Мать вздохнула и погладила меня по руке.

– Ты преодолеешь все трудности, которые встретятся на твоем пути, Антония. У тебя доброе и храброе сердце Габсбургов. Никогда не забывай о том, кто ты такая и чья кровь течет в твоих жилах. Гордись своим происхождением. И постарайся, ради всех нас, сохранять благоразумие.

– Я постараюсь, матушка. Я буду стараться изо всех сил.

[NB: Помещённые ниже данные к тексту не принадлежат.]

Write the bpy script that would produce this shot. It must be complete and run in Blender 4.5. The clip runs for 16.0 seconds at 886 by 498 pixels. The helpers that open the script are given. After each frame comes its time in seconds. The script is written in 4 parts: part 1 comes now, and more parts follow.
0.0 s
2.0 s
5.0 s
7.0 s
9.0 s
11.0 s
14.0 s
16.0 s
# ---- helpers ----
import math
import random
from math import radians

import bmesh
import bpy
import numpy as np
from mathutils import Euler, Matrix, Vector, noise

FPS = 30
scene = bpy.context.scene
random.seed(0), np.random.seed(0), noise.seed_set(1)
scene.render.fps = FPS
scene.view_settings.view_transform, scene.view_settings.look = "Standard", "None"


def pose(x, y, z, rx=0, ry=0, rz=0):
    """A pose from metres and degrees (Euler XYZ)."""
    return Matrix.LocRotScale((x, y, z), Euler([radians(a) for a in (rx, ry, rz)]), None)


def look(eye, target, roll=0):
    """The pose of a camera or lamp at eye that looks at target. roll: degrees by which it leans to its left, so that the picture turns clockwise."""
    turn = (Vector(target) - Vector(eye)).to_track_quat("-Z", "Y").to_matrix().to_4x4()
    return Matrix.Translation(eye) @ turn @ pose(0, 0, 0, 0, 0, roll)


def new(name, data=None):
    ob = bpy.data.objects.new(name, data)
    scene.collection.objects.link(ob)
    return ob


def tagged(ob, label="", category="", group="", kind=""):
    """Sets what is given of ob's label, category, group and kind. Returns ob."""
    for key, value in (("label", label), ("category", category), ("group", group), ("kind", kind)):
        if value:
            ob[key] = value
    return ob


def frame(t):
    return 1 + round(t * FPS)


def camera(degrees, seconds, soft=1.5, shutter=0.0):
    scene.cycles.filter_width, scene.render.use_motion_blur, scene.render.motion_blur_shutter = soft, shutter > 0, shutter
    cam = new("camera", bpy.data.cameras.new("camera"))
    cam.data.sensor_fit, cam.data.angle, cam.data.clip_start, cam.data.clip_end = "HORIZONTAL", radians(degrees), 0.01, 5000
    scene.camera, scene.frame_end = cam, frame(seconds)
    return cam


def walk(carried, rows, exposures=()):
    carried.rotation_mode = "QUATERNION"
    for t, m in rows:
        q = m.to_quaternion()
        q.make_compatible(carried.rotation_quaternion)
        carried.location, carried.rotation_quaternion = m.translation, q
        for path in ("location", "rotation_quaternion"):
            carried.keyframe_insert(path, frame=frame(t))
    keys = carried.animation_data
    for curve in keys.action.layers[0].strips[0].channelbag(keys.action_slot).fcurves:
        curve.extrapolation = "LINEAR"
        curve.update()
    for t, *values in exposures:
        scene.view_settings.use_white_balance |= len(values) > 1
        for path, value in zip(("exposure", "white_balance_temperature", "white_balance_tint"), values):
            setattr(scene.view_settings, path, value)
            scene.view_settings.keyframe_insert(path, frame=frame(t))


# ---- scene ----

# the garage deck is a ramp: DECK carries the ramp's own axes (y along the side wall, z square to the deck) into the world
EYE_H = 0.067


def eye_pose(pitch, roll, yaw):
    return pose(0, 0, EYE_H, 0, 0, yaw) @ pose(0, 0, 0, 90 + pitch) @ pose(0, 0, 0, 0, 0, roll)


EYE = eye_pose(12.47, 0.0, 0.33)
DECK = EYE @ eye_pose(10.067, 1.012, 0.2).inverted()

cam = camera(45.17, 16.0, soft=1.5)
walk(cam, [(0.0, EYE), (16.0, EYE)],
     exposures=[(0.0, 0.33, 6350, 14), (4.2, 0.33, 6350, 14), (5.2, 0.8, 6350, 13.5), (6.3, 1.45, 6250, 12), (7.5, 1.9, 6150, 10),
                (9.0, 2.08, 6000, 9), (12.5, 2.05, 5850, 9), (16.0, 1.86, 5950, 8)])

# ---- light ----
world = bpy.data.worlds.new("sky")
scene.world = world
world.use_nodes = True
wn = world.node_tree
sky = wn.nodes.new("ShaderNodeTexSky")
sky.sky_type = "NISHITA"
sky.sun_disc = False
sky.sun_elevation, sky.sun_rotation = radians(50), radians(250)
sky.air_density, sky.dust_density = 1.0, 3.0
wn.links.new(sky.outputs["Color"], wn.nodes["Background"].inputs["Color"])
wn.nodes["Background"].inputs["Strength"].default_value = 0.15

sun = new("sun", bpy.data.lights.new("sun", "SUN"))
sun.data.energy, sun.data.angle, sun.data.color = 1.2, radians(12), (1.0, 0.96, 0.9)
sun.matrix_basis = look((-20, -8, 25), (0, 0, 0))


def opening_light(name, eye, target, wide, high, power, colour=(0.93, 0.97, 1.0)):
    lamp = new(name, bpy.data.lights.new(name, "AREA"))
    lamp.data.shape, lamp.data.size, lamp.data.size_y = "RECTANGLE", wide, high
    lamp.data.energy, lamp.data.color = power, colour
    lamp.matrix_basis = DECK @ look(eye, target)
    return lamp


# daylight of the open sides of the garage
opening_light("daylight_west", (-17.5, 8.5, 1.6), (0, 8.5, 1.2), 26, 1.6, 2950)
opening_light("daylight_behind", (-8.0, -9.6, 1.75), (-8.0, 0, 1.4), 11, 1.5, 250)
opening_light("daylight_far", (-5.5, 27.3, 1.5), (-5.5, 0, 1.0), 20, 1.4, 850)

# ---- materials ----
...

После разговора с матерью я отправилась на прогулку, чтобы бросить последний взгляд на любимые и милые сердцу места. Оказавшись на пастбище позади молочной фермы, я полной грудью вдохнула запахи земли, пробуждающейся к новой жизни. Я заглянула и в старую школу верховой езды, помолилась там за упокой души бедняжки Джозефы, тщетно пытаясь изгнать из памяти воспоминания о том, как она, терзаемая болью, лежала на своем смертном одре в этой крысиной норе. Я заглянула в гнезда под свесом крыши в надежде обнаружить там птенцов скворцов, и действительно расслышала их тоненькие писклявые голоса. Мне вдруг стало грустно оттого, что меня уже не будет здесь, когда они вырастут и выпорхнут на волю.

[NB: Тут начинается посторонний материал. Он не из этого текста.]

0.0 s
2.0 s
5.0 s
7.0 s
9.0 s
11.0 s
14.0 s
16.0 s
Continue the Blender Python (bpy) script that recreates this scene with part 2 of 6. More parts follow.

Я и сама уже стала взрослой.

II

23 апреля 1770 года.

Карета так сильно подпрыгивает на ухабах и кренится то вправо, то влево, что мне трудно писать.

Идет уже третий день нашего долгого путешествия. Я скучаю по своей семье. Со мной едут Софи, Муфти и Эрик, который был включен в состав кортежа в качестве конюха. Мне достаточно выглянуть из окна кареты, чтобы увидеть его почти в самом конце длинной процессии экипажей и повозок в компании прочих слуг, присматривающих за лошадьми. Всякий раз, гладя Муфти, я думаю об Эрике – хотя сейчас я стараюсь думать о принце Луи, поскольку уже повенчана с ним и совсем скоро встречу его во плоти.

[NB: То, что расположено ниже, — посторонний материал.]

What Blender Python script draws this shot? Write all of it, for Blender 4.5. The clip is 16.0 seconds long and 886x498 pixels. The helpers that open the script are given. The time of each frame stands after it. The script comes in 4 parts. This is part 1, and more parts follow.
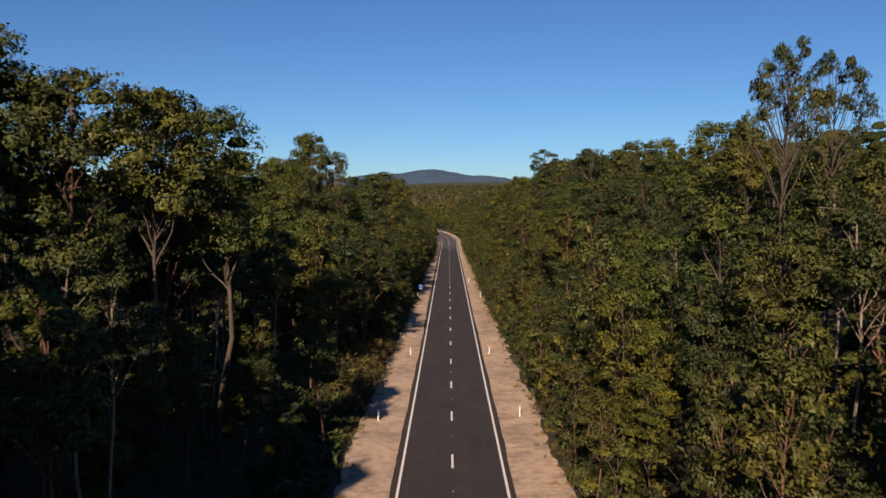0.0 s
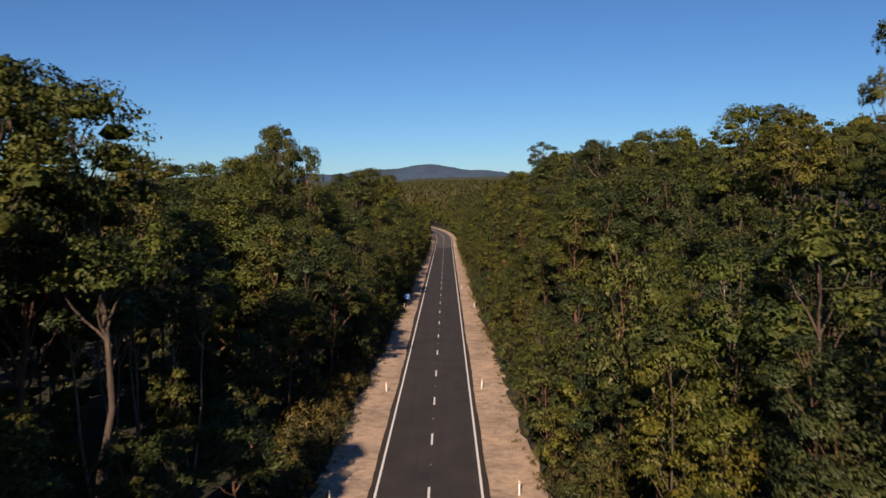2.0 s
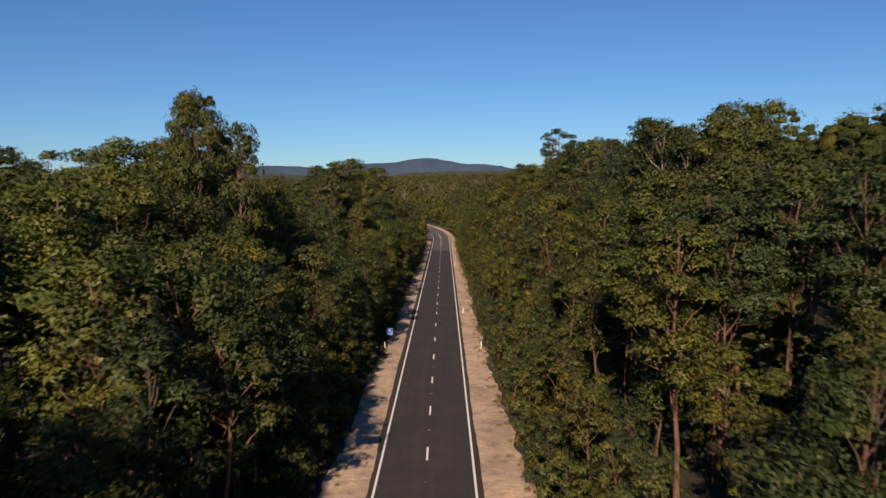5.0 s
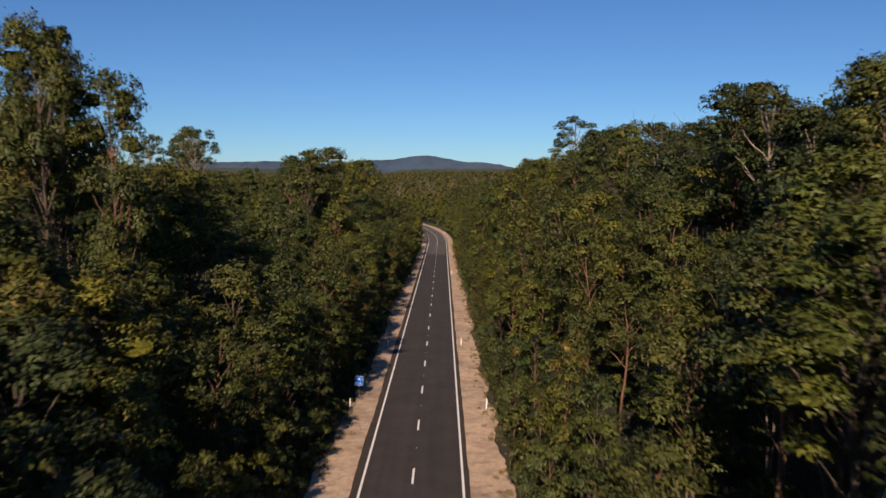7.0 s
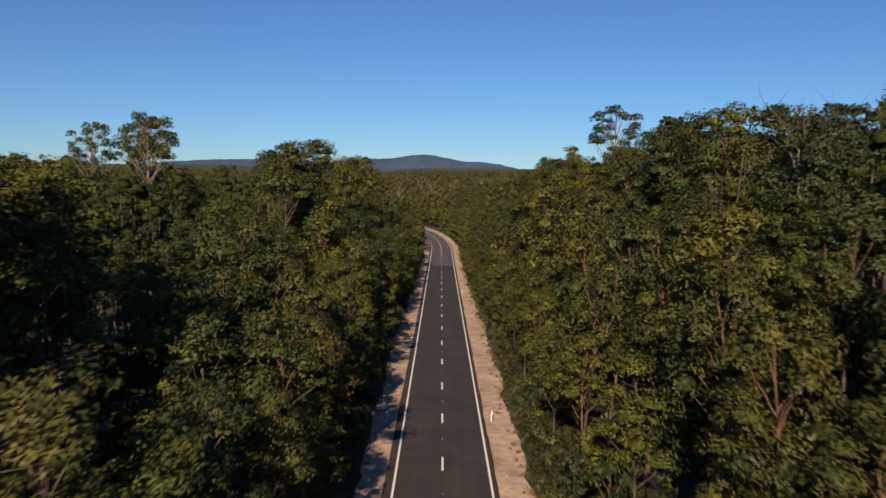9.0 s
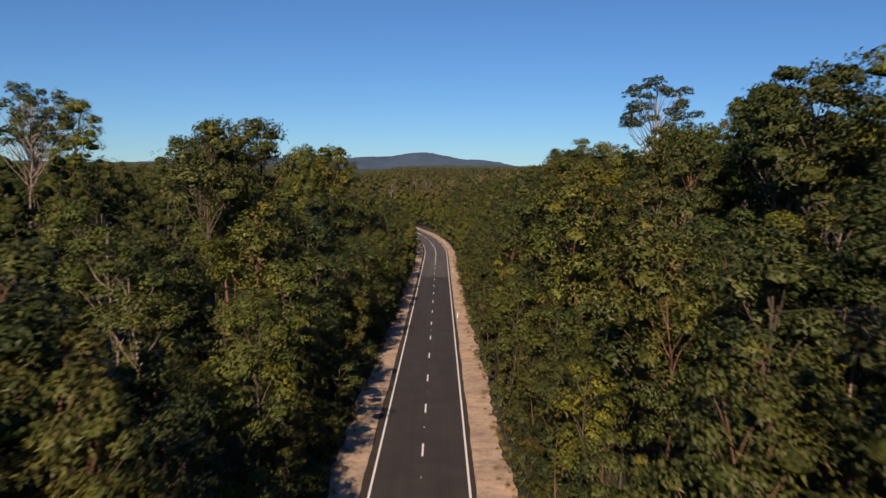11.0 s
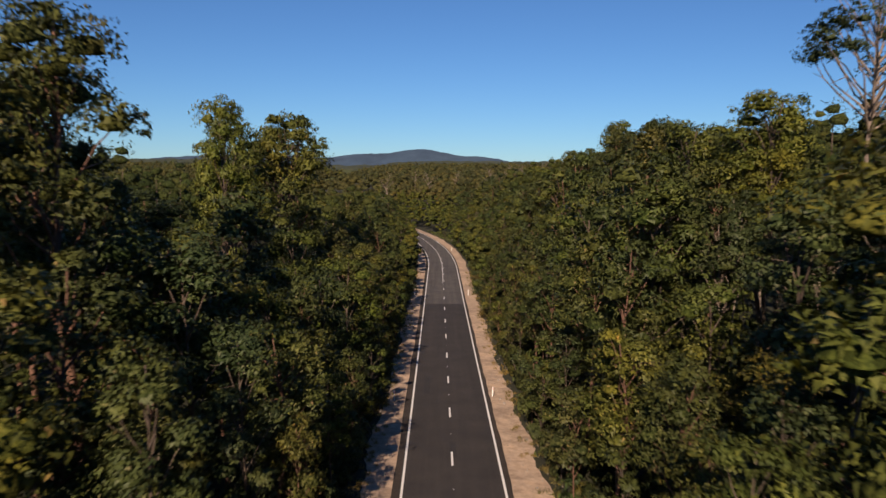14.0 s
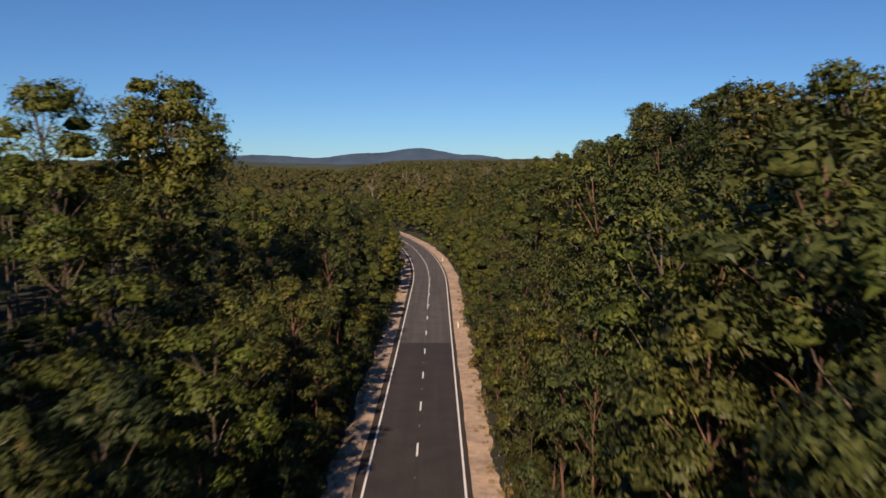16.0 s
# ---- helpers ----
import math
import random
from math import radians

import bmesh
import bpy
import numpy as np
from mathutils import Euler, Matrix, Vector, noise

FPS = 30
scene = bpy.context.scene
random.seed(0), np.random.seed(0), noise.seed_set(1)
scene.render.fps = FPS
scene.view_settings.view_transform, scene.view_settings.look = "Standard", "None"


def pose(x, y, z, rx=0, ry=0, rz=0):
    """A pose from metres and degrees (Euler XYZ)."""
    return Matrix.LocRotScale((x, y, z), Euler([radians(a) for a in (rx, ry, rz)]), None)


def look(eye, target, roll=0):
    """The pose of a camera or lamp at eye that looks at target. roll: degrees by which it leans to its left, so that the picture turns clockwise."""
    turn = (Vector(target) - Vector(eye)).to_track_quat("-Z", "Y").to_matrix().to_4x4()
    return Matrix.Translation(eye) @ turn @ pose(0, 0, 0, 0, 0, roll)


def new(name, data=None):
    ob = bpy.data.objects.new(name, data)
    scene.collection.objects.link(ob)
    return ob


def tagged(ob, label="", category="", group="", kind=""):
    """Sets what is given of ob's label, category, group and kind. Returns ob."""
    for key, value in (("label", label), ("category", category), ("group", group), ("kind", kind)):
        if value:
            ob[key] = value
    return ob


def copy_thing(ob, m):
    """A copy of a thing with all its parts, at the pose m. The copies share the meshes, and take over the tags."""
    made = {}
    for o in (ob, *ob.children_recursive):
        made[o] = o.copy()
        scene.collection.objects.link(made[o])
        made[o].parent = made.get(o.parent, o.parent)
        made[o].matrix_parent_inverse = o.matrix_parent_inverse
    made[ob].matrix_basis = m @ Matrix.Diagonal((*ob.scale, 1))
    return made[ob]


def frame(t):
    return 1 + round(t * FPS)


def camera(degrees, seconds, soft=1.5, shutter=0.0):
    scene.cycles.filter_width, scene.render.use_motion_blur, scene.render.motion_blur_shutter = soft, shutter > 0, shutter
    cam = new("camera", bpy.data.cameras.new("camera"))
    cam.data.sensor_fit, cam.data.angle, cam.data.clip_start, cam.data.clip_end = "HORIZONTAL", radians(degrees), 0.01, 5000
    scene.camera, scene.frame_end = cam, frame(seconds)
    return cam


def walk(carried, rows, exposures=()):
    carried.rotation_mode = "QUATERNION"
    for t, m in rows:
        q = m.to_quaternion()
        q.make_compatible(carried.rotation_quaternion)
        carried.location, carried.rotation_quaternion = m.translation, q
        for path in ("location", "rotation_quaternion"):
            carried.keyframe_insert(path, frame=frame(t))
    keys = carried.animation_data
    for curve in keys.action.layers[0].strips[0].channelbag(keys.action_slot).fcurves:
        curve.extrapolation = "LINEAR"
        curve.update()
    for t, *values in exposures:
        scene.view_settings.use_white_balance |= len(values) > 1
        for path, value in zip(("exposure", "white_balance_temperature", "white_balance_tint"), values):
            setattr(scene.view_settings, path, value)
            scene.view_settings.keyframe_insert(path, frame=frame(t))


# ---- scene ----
cam = camera(59.93, 16.0, soft=1.5, shutter=0.5)
# seconds, x, y, z in metres, yaw, pitch, roll in degrees
PATH = [
    (0.0, -0.266, -53.146, 19.216, 0.413, -4.457, 0.053),
    (0.5, 0.133, -49.544, 19.329, 0.366, -4.547, 0.219),
    (1.0, 0.511, -45.475, 19.465, 0.325, -4.659, 0.382),
    (1.5, 0.869, -41.065, 19.676, 0.279, -4.742, 0.563),
    (2.0, 1.386, -36.299, 19.769, 0.244, -4.847, 0.705),
    (2.5, 1.762, -30.913, 19.936, 0.214, -4.932, 0.710),
    (3.0, 2.042, -24.946, 20.078, 0.194, -5.053, 0.710),
    (3.5, 1.866, -18.544, 20.125, 0.163, -5.111, 0.670),
    (4.0, 1.410, -12.016, 20.177, 0.140, -5.181, 0.636),
    (6.5, 1.886, 23.824, 19.020, 0.011, -5.391, 0.009),
    (7.0, 2.003, 31.485, 18.966, -0.009, -5.433, -0.268),
    (7.5, 1.662, 39.213, 19.132, -0.062, -5.455, -0.545),
    (8.0, 0.829, 46.847, 19.329, -0.088, -5.481, -0.758),
    (8.5, 0.007, 54.605, 19.415, -0.084, -5.513, -0.812),
    (9.0, -0.392, 62.587, 19.180, -0.114, -5.477, -0.816),
    (11.5, 1.369, 104.360, 18.230, -0.208, -5.683, -0.644),
    (12.0, 0.604, 112.896, 17.871, -0.248, -5.745, -0.531),
    (12.5, -0.055, 120.954, 17.561, -0.239, -5.773, -0.359),
    (13.0, -0.600, 130.508, 17.516, -0.276, -5.814, -0.406),
    (13.5, -0.981, 138.923, 17.406, -0.281, -5.794, -0.522),
    (14.0, -1.192, 148.116, 16.589, -0.320, -5.809, -0.520),
    (14.5, -0.920, 155.662, 15.880, -0.324, -5.798, -0.438),
    (15.0, -0.230, 164.411, 15.599, -0.371, -5.831, -0.218),
    (15.5, 0.523, 172.240, 15.628, -0.399, -5.858, -0.030),
    (16.0, 1.612, 181.437, 16.148, -0.427, -5.894, 0.090),
]
walk(cam, [(t, pose(x, y, z, 90 + pitch, roll, yaw)) for t, x, y, z, yaw, pitch, roll in PATH])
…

Прошлую ночь мы провели в аббатстве Химмельсгау, но монастырь оказался слишком мал, чтобы вместить всех нас. Большинству слуг пришлось спать под повозками и в палатках во дворе, а потом пошел дождь, так что всем было сыро и неуютно. Аббат вел себя с представителями французской знати очень недружелюбно, и они оскорбились столь холодным приемом с его стороны. Угощение, предложенное нам, оказалось скудным, и я до сих пор голодна.


30 апреля 1770 года.

Мы находимся в дороге уже десять дней, и путешествие изрядно всех утомило. По вечерам я без сил валюсь в постель, и мышцы мои ноют от постоянной тряски – дороги очень плохи. Иногда нам приходится выбираться из экипажей и идти пешком, поскольку дороги настолько раскисли от весенней распутицы, что моя карета под весом пассажиров проваливается в грязь по самые ступицы.

Два дня назад у нас сломалась ось, и пришлось ожидать несколько часов, пока ее починили.

Местность, по которой мы проезжаем, очень красива – плодородные поля перемежаются с аккуратными рощицами и перелесками. Крестьяне распахивают наделы и сеют зерно. Они бросают работу, выпрямляются и смотрят на нас, с удивлением разглядывая яркие экипажи и слуг в голубых бархатных ливреях, утративших первозданный блеск после дождя и грязи, но все равно выглядящих очень элегантно.